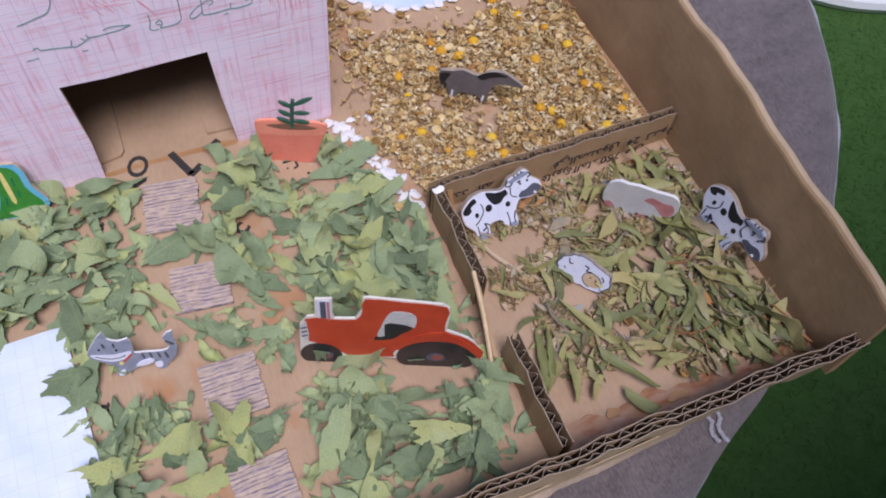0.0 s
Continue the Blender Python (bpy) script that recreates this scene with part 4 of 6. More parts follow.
def cutout(name, label, category, a, b, lean, outline, face, decals=(), thick=0.003, edge=KRAFT_EDGE, lift=0.0, group=""):
    """A toy cut from card, standing on the line a-b: face paper, card edge, printed patches laid on the face. One mesh."""
    u, v = frame_of(a, b, lean)
    base = Vector((a[0], a[1], lift))
    mats = [face, edge, KRAFT_WALL] + [d[0] for d in decals]
    bm = bmesh.new()
    prism(bm, outline, (0, 0, 0), u, v, thick, 0, 1, 2)
    n = u.cross(v).normalized()
    for i, (_, pts) in enumerate(decals):
        h = 0.00012 + 0.00006 * i
        prism(bm, pts, n * h, u, v, h - 0.00002, 3 + i, 3 + i, 3 + i)
    ob = link_mesh(name, bm, mats)
    ob.location = base
    return tagged(ob, label, category, group)


def line_patch(pts, w):
    """A drawn line as a thin patch, in millimetres."""
    pts = curve_pts(pts, 4)
    left, right = [], []
    for i, p in enumerate(pts):
        q, r = pts[max(i - 1, 0)], pts[min(i + 1, len(pts) - 1)]
        d = Vector((r[0] - q[0], r[1] - q[1])).normalized()
        left.append((p[0] - d.y * w / 2, p[1] + d.x * w / 2))
        right.append((p[0] + d.y * w / 2, p[1] - d.x * w / 2))
    return left + right[::-1]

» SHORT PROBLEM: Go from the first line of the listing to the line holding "return tagged(ob, label, category, group)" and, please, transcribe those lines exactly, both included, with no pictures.

» FINAL ANSWER:
0.0 s
Continue the Blender Python (bpy) script that recreates this scene with part 4 of 6. More parts follow.
def cutout(name, label, category, a, b, lean, outline, face, decals=(), thick=0.003, edge=KRAFT_EDGE, lift=0.0, group=""):
    """A toy cut from card, standing on the line a-b: face paper, card edge, printed patches laid on the face. One mesh."""
    u, v = frame_of(a, b, lean)
    base = Vector((a[0], a[1], lift))
    mats = [face, edge, KRAFT_WALL] + [d[0] for d in decals]
    bm = bmesh.new()
    prism(bm, outline, (0, 0, 0), u, v, thick, 0, 1, 2)
    n = u.cross(v).normalized()
    for i, (_, pts) in enumerate(decals):
        h = 0.00012 + 0.00006 * i
        prism(bm, pts, n * h, u, v, h - 0.00002, 3 + i, 3 + i, 3 + i)
    ob = link_mesh(name, bm, mats)
    ob.location = base
    return tagged(ob, label, category, group)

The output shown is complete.